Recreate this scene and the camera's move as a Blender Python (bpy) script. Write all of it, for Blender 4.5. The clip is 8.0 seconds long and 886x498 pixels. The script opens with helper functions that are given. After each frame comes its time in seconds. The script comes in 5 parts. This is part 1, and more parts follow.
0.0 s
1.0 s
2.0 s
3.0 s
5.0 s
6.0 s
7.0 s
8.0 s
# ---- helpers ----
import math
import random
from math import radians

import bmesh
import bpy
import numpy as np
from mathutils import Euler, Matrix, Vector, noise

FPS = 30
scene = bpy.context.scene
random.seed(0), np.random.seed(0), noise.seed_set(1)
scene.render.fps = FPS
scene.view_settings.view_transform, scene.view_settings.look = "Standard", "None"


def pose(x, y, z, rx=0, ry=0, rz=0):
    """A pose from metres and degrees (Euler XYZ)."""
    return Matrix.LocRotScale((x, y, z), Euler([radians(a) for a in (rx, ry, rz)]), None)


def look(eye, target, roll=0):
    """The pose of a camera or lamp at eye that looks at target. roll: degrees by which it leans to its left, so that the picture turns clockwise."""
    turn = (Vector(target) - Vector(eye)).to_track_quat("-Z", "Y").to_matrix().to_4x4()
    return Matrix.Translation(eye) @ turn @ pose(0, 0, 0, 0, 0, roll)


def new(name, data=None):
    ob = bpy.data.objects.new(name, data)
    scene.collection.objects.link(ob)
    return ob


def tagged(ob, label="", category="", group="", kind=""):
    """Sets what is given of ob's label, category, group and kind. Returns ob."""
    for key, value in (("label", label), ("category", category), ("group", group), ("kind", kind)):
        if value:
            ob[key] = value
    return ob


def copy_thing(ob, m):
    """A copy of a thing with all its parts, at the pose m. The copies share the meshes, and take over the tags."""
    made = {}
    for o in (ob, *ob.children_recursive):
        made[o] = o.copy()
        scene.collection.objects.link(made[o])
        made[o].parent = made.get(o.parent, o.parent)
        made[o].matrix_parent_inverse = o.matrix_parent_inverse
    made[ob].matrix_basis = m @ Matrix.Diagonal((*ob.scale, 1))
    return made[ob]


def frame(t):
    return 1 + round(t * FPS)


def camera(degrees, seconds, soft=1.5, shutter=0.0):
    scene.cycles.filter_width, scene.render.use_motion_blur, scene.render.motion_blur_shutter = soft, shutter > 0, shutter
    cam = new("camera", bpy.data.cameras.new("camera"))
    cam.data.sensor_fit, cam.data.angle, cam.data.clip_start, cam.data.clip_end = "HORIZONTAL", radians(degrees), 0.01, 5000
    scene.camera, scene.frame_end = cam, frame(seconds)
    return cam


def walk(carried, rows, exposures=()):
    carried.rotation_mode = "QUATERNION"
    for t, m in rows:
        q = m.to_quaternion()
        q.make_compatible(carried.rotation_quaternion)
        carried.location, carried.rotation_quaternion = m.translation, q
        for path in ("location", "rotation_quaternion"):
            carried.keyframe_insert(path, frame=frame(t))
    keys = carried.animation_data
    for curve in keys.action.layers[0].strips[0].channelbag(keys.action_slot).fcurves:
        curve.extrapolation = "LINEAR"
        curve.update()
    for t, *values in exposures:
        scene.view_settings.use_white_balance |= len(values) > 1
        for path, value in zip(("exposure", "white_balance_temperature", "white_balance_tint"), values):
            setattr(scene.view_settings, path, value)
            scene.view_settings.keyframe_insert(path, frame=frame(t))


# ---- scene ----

**Problem to solve:** Output the lines above verbatim and in full.

**Finished task:**
Recreate this scene and the camera's move as a Blender Python (bpy) script. Write all of it, for Blender 4.5. The clip is 8.0 seconds long and 886x498 pixels. The script opens with helper functions that are given. After each frame comes its time in seconds. The script comes in 5 parts. This is part 1, and more parts follow.
0.0 s
1.0 s
2.0 s
3.0 s
5.0 s
6.0 s
7.0 s
8.0 s
# ---- helpers ----
import math
import random
from math import radians

import bmesh
import bpy
import numpy as np
from mathutils import Euler, Matrix, Vector, noise

FPS = 30
scene = bpy.context.scene
random.seed(0), np.random.seed(0), noise.seed_set(1)
scene.render.fps = FPS
scene.view_settings.view_transform, scene.view_settings.look = "Standard", "None"


def pose(x, y, z, rx=0, ry=0, rz=0):
    """A pose from metres and degrees (Euler XYZ)."""
    return Matrix.LocRotScale((x, y, z), Euler([radians(a) for a in (rx, ry, rz)]), None)


def look(eye, target, roll=0):
    """The pose of a camera or lamp at eye that looks at target. roll: degrees by which it leans to its left, so that the picture turns clockwise."""
    turn = (Vector(target) - Vector(eye)).to_track_quat("-Z", "Y").to_matrix().to_4x4()
    return Matrix.Translation(eye) @ turn @ pose(0, 0, 0, 0, 0, roll)


def new(name, data=None):
    ob = bpy.data.objects.new(name, data)
    scene.collection.objects.link(ob)
    return ob


def tagged(ob, label="", category="", group="", kind=""):
    """Sets what is given of ob's label, category, group and kind. Returns ob."""
    for key, value in (("label", label), ("category", category), ("group", group), ("kind", kind)):
        if value:
            ob[key] = value
    return ob


def copy_thing(ob, m):
    """A copy of a thing with all its parts, at the pose m. The copies share the meshes, and take over the tags."""
    made = {}
    for o in (ob, *ob.children_recursive):
        made[o] = o.copy()
        scene.collection.objects.link(made[o])
        made[o].parent = made.get(o.parent, o.parent)
        made[o].matrix_parent_inverse = o.matrix_parent_inverse
    made[ob].matrix_basis = m @ Matrix.Diagonal((*ob.scale, 1))
    return made[ob]


def frame(t):
    return 1 + round(t * FPS)


def camera(degrees, seconds, soft=1.5, shutter=0.0):
    scene.cycles.filter_width, scene.render.use_motion_blur, scene.render.motion_blur_shutter = soft, shutter > 0, shutter
    cam = new("camera", bpy.data.cameras.new("camera"))
    cam.data.sensor_fit, cam.data.angle, cam.data.clip_start, cam.data.clip_end = "HORIZONTAL", radians(degrees), 0.01, 5000
    scene.camera, scene.frame_end = cam, frame(seconds)
    return cam


def walk(carried, rows, exposures=()):
    carried.rotation_mode = "QUATERNION"
    for t, m in rows:
        q = m.to_quaternion()
        q.make_compatible(carried.rotation_quaternion)
        carried.location, carried.rotation_quaternion = m.translation, q
        for path in ("location", "rotation_quaternion"):
            carried.keyframe_insert(path, frame=frame(t))
    keys = carried.animation_data
    for curve in keys.action.layers[0].strips[0].channelbag(keys.action_slot).fcurves:
        curve.extrapolation = "LINEAR"
        curve.update()
    for t, *values in exposures:
        scene.view_settings.use_white_balance |= len(values) > 1
        for path, value in zip(("exposure", "white_balance_temperature", "white_balance_tint"), values):
            setattr(scene.view_settings, path, value)
            scene.view_settings.keyframe_insert(path, frame=frame(t))


# ---- scene ----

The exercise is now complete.